Name of the Speaker: Fiheon Imroze (EE16D301)
Guide: Dr. Soumya Dutta
Venue/Online meeting link: https://meet.google.com/dhq-tnbc-avp
Date/Time: 22nd August 2022, 3:15 PM
Solution-processed organic field-effect devices have been a low-cost alternative to conventional device technologies specifically for low-frequency flexible electronics, rigid electronics, and specific large area applications. Organic metal-insulator-semiconductor capacitors (OMISCAP) and organic thin-film transistors (OTFT) are fundamental building blocks in organic circuits. It is required to counter some fundamental limitations in OMISCAP and OTFT, i.e., frequency response, mobility, and contact effect. These fundamental limitations exist due to inferior charge injection from the metal to the semiconductor bulk.

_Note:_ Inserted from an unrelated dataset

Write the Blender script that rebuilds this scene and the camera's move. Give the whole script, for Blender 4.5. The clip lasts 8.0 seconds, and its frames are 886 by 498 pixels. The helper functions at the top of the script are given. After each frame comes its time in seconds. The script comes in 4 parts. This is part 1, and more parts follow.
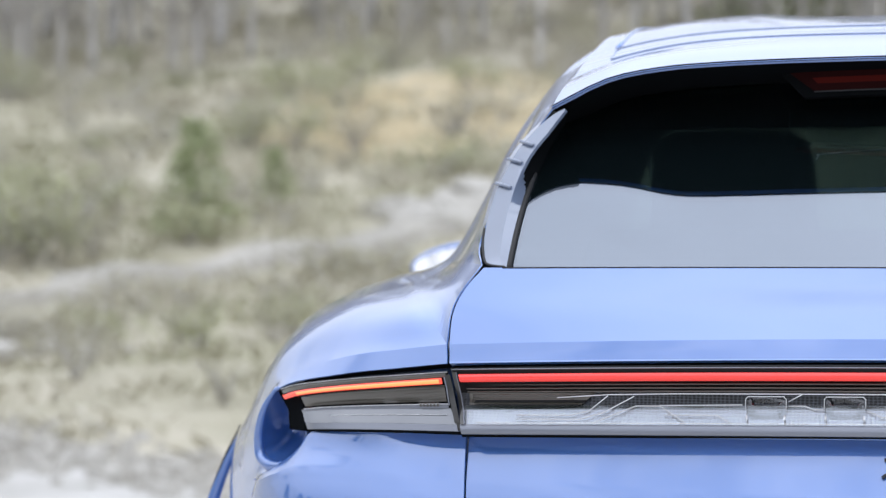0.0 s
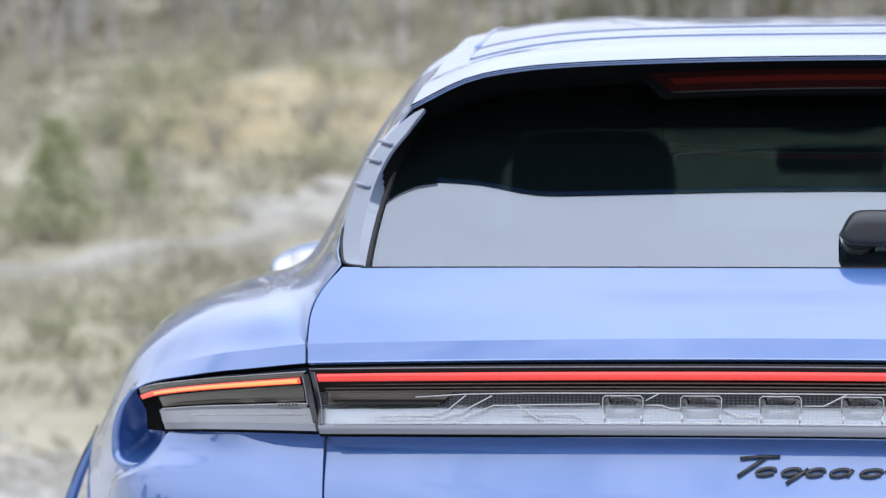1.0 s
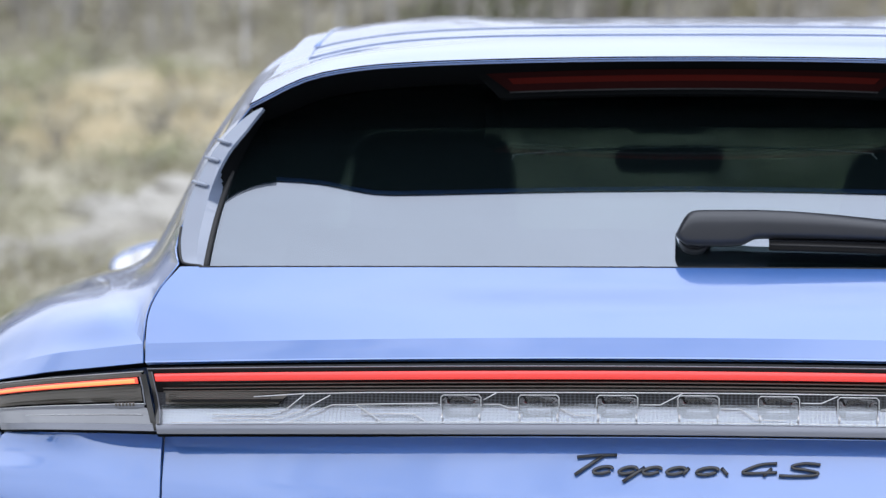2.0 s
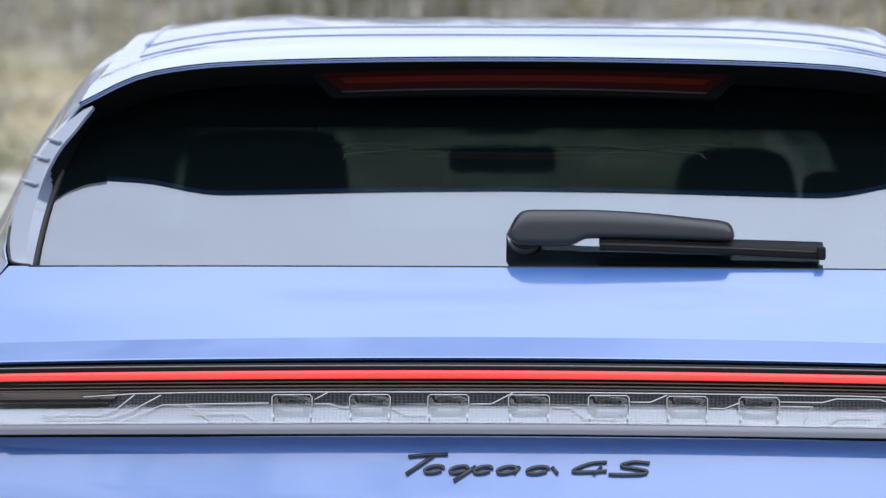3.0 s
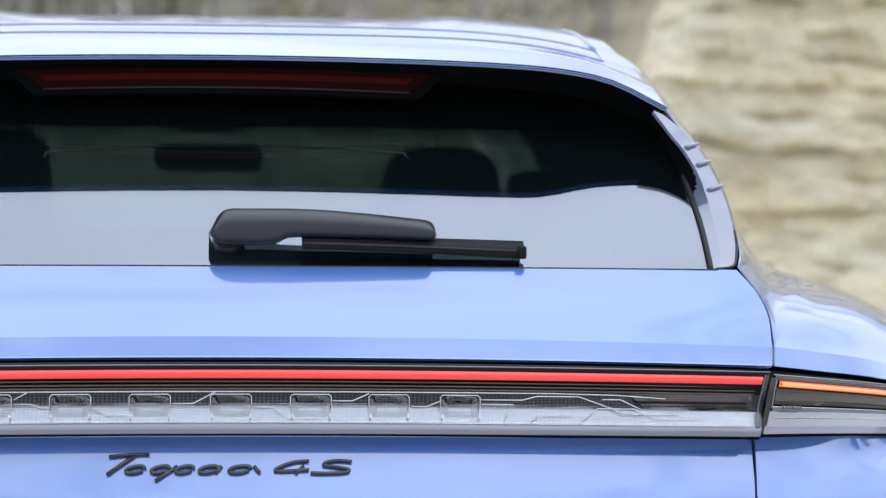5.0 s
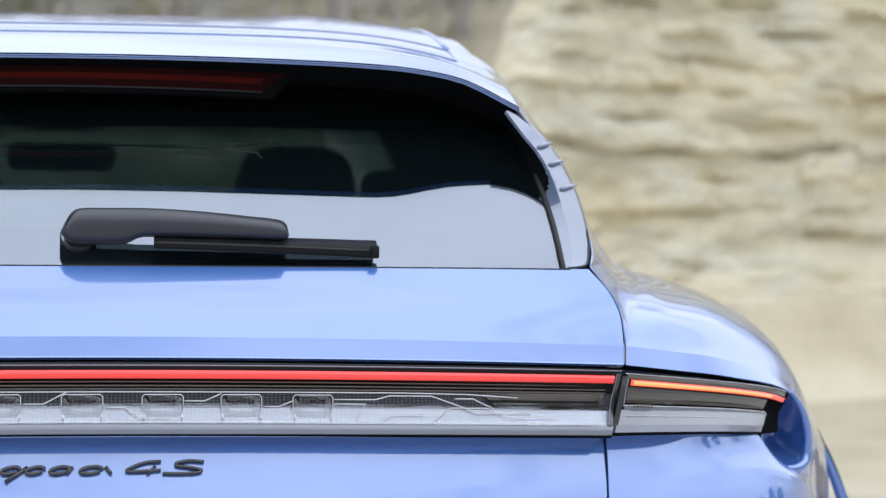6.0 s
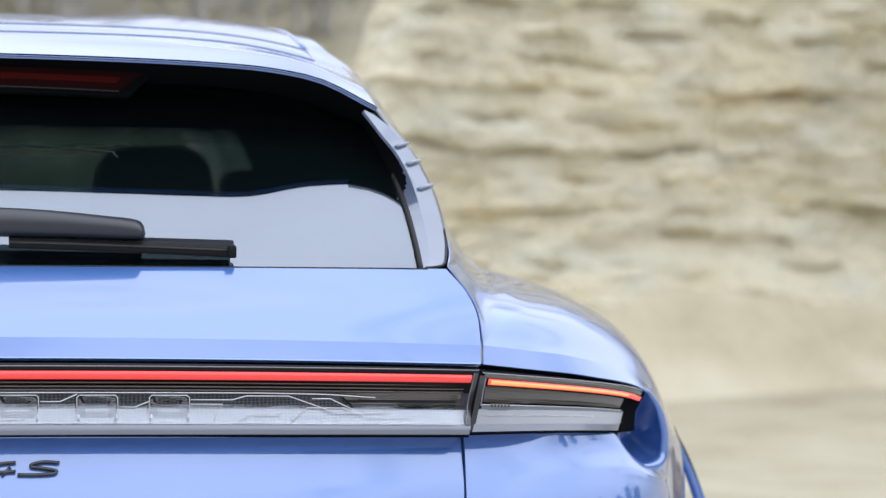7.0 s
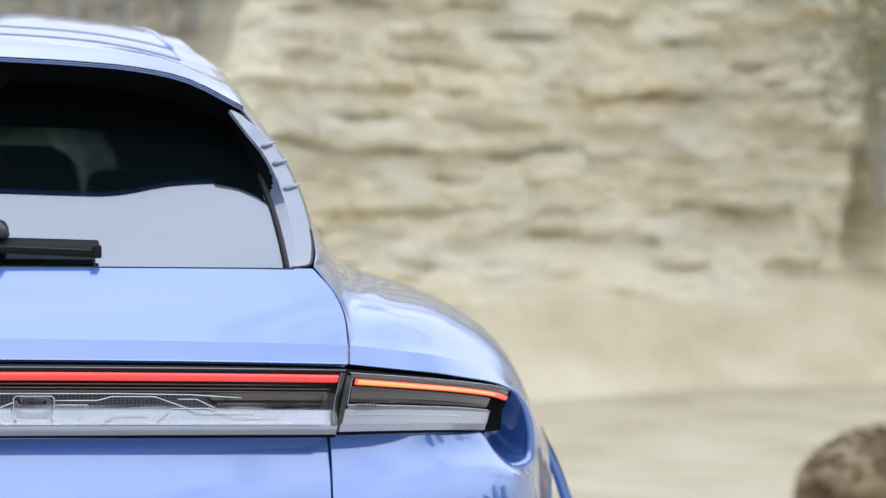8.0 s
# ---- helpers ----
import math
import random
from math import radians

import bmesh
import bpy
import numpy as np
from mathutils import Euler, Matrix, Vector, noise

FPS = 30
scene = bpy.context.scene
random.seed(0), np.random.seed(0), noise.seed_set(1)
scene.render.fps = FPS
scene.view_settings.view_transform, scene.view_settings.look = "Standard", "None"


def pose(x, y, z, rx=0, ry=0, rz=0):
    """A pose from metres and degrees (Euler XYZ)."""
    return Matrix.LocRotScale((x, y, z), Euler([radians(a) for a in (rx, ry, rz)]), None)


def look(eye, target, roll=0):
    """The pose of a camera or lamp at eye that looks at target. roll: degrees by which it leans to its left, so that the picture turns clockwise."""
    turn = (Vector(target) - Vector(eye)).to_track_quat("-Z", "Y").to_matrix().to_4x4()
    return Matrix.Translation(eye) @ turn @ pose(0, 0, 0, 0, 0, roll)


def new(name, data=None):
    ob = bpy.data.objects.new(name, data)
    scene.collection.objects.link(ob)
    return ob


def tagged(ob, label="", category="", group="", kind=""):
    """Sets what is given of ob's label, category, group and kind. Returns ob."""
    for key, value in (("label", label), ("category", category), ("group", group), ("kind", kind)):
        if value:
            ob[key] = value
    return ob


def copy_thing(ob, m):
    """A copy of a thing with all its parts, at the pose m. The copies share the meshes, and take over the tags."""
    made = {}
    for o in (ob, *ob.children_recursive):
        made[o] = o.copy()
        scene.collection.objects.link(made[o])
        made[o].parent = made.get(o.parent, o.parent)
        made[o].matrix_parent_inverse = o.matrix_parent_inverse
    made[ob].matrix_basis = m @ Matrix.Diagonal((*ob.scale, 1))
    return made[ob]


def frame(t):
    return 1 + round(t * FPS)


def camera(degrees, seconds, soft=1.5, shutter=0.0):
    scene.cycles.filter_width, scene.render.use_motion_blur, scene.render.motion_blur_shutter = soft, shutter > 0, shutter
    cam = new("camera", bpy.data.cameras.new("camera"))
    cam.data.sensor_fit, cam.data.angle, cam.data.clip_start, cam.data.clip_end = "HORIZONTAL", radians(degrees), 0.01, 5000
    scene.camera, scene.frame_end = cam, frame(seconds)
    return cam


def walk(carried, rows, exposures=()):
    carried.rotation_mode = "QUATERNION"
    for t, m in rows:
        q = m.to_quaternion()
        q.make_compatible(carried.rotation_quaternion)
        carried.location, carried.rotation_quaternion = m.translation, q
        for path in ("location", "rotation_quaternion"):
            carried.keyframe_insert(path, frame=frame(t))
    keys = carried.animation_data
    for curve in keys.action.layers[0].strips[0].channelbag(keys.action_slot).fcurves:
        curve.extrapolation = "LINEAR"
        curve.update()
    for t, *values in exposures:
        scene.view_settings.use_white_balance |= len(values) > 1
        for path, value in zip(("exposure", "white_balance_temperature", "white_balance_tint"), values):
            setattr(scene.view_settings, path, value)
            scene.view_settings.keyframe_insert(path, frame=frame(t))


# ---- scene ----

In the first part of the presentation, the frequency response of an OMISCAP will be discussed. The cut-off frequency of dispersion (fT) for an OMISCAP typically decides the bandwidth of organic field-effect devices, which is a crucial parameter for circuits. The fT dependency on the dielectric constant of polyvinyl-4-phenol (PVP) polymer dielectric and on the injection barrier at the metal-semiconductor interface will be discussed. Impact of charge injection through the metal-semiconductor interface is equally important in deciding the performance of OTFT in terms of contact resistance, mobility etc. which will be discussed in the second part of the presentation. Typically, in solution-processed bottom gate bottom contact (BGBC) OTFT, the metal thickness elevated above the substrate leads to poor morphology and thus high contact resistance. Contact resistance usually leads to deterioration of performance such as high switch-on voltage and hysteresis, which are the fundamental bottleneck for circuit applications. The ways to mitigate the contact resistance by varying the electrode thickness and fabricating recessed electrodes on polymer dielectric will be discussed further. The planar OTFT substrate by fabricating the recessed source, drain and gate was found to reduce the contact resistance by two orders and improve the mobility by three-fold along with a significant reduction in hysteresis and switch-on voltage close to zero.